The following list is what's changed when `POSIX mode' is in effect:

  1. When a command in the hash table no longer exists, Bash will re-search $PATH to find the new location. This is also available with `shopt -s checkhash'.

  2. The message printed by the job control code and builtins when a job exits with a non-zero status is `Done(status)'.

  3. The message printed by the job control code and builtins when a job is stopped is `Stopped(signame)', where signame is, for example, SIGTSTP.

  4. Reserved words may not be aliased.

  5. The POSIX 1003.2 PS1 and PS2 expansions of `!' to the history number and `!!' to `!' are enabled, and parameter expansion is performed on the values of PS1 and PS2 regardless of the setting of the promptvars option.

  6. Interactive comments are enabled by default. (Bash has them on by default anyway.)

  7. The POSIX 1003.2 startup files are executed ($ENV) rather than the normal Bash files.

  8. Tilde expansion is only performed on assignments preceding a command name, rather than on all assignment statements on the line.

  9. The default history file is `~/.sh_history' (this is the default value of $HISTFILE).

  10. The output of `kill -l' prints all the signal names on a single line, separated by spaces.

  11. Non-interactive shells exit if filename in . filename is not found.

  12. Non-interactive shells exit if a syntax error in an arithmetic expansion results in an invalid expression.

  13. Redirection operators do not perform filename expansion on the word in the redirection unless the shell is interactive.

  14. Redirection operators do not perform word splitting on the word in the redirection.

  15. Function names must be valid shell names. That is, they may not contain characters other than letters, digits, and underscores, and may not start with a digit. Declaring a function with an invalid name causes a fatal syntax error in non-interactive shells.

  16. POSIX 1003.2 `special' builtins are found before shell functions during command lookup.

  17. If a POSIX 1003.2 special builtin returns an error status, a non-interactive shell exits. The fatal errors are those listed in the POSIX.2 standard, and include things like passing incorrect options, redirection errors, variable assignment errors for assignments preceding the command name, and so on.

  18. If the cd builtin finds a directory to change to using $CDPATH, the value it assigns to the PWD variable does not contain any symbolic links, as if `cd -P' had been executed.

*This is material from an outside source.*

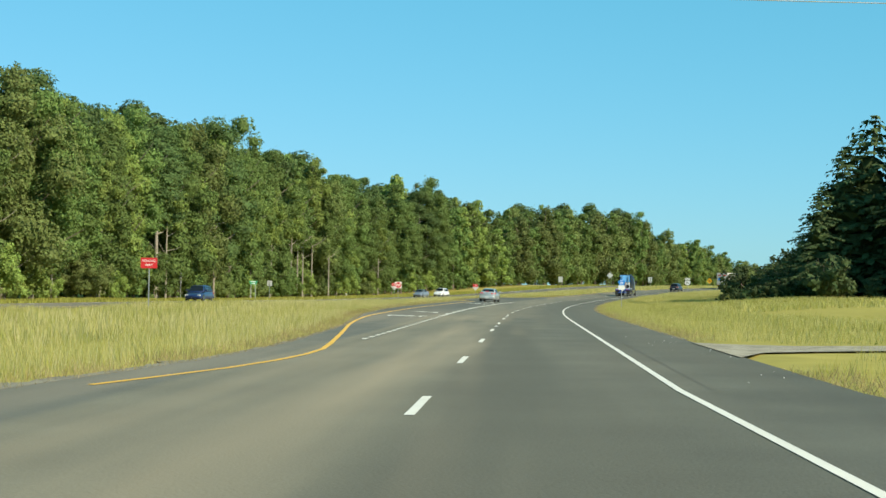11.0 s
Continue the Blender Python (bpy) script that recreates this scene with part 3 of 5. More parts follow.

  19. If CDPATH is set, the cd builtin will not implicitly append the current directory to it. This means that cd will fail if no valid directory name can be constructed from any of the entries in $CDPATH, even if the a directory with the same name as the name given as an argument to cd exists in the current directory.

  20. A non-interactive shell exits with an error status if a variable assignment error occurs when no command name follows the assignment statements. A variable assignment error occurs, for example, when trying to assign a value to a readonly variable.

  21. A non-interactive shell exits with an error status if the iteration variable in a for statement or the selection variable in a select statement is a readonly variable.

  22. Process substitution is not available.

  23. Assignment statements preceding POSIX 1003.2 special builtins persist in the shell environment after the builtin completes.

  24. Assignment statements preceding shell function calls persist in the shell environment after the function returns, as if a POSIX special builtin command had been executed.

  25. The export and readonly builtin commands display their output in the format required by POSIX 1003.2.

  26. The trap builtin displays signal names without the leading SIG.

  27. The . and source builtins do not search the current directory for the filename argument if it is not found by searching PATH.

  28. Subshells spawned to execute command substitutions inherit the value of the `-e' option from the parent shell. When not in POSIX mode, Bash clears the `-e' option in such subshells.

  29. Alias expansion is always enabled, even in non-interactive shells.

  30. When the set builtin is invoked without options, it does not display shell function names and definitions.

  31. When the set builtin is invoked without options, it displays variable values without quotes, unless they contain shell metacharacters, even if the result contains nonprinting characters.

There is other POSIX 1003.2 behavior that Bash does not implement. Specifically:

  1. Assignment statements affect the execution environment of all builtins, not just special ones.

  2. When a subshell is created to execute a shell script with execute permission, but without a leading `#!', Bash sets $0 to the full pathname of the script as found by searching $PATH, rather than the command as typed by the user.

  3. When using `.' to source a shell script found in $PATH, bash checks execute permission bits rather than read permission bits, just as if it were searching for a command.